> _GIVEN TASK_
Leave out the pictures and repeat the rest of the material exactly.
— start of DATA LINES —
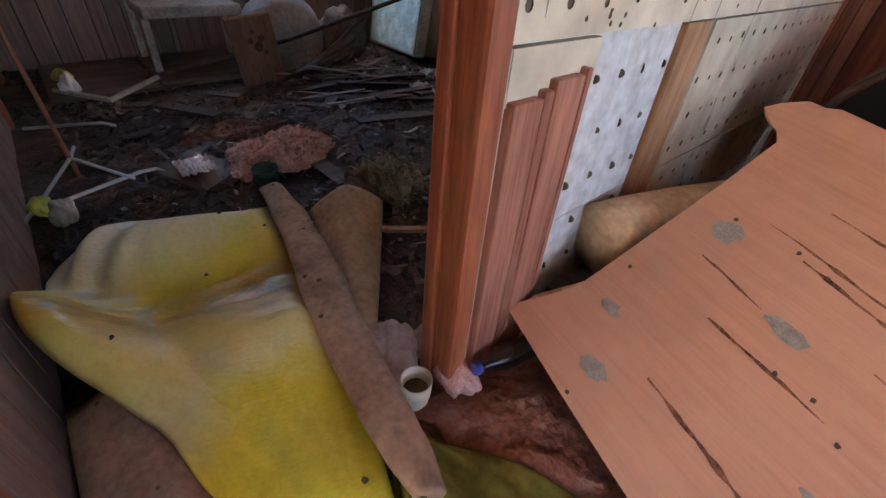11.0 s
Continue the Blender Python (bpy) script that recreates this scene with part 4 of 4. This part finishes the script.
# rolled foam behind the plywood
bm = bmesh.new()
path_tube(bm, [(-1.16, 2.46, 0.33), (-1.12, 2.58, 0.34), (-1.06, 2.76, 0.34), (-1.0, 2.95, 0.33)], 0.095, 16)
tagged(part("foam_roll", bm, rough_stuff("pale_tan_foam", [(0.3, (0.46, 0.29, 0.16)), (0.7, (0.66, 0.46, 0.28))], 5, 0.9, 0.3, 0.008), smooth=True), "tan foam roll wedged behind the plywood", "foam roll")
tagged(part("wood_block", boxes((-1.17, -1.02, 2.3, 3.0, 0.02, 0.235), bevel=0.004), DARKWOOD), "dark timber block under the foam roll", "timber")
bm = boxes((-0.01, 0.01, -0.3, 0.3, -0.01, 0.012))
tagged(part("stick", bm, STUD, None, m=pose(-1.1, 2.36, 0.25, 20, 0, -35)), "pale wooden stick leaning by the wall", "stick")

# ---- bedroom things ----
BLUETICK = rough_stuff("stained_blue_ticking", [(0.30, (0.44, 0.40, 0.22)), (0.40, (0.42, 0.55, 0.52)), (0.50, (0.34, 0.60, 0.66)), (0.60, (0.60, 0.74, 0.73)), (0.75, (0.40, 0.60, 0.62))], 9, 0.85, 0.3, 0.006)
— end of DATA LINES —
> _RESPONSE BELOW_
11.0 s
Continue the Blender Python (bpy) script that recreates this scene with part 4 of 4. This part finishes the script.
# rolled foam behind the plywood
bm = bmesh.new()
path_tube(bm, [(-1.16, 2.46, 0.33), (-1.12, 2.58, 0.34), (-1.06, 2.76, 0.34), (-1.0, 2.95, 0.33)], 0.095, 16)
tagged(part("foam_roll", bm, rough_stuff("pale_tan_foam", [(0.3, (0.46, 0.29, 0.16)), (0.7, (0.66, 0.46, 0.28))], 5, 0.9, 0.3, 0.008), smooth=True), "tan foam roll wedged behind the plywood", "foam roll")
tagged(part("wood_block", boxes((-1.17, -1.02, 2.3, 3.0, 0.02, 0.235), bevel=0.004), DARKWOOD), "dark timber block under the foam roll", "timber")
bm = boxes((-0.01, 0.01, -0.3, 0.3, -0.01, 0.012))
tagged(part("stick", bm, STUD, None, m=pose(-1.1, 2.36, 0.25, 20, 0, -35)), "pale wooden stick leaning by the wall", "stick")

# ---- bedroom things ----
BLUETICK = rough_stuff("stained_blue_ticking", [(0.30, (0.44, 0.40, 0.22)), (0.40, (0.42, 0.55, 0.52)), (0.50, (0.34, 0.60, 0.66)), (0.60, (0.60, 0.74, 0.73)), (0.75, (0.40, 0.60, 0.62))], 9, 0.85, 0.3, 0.006)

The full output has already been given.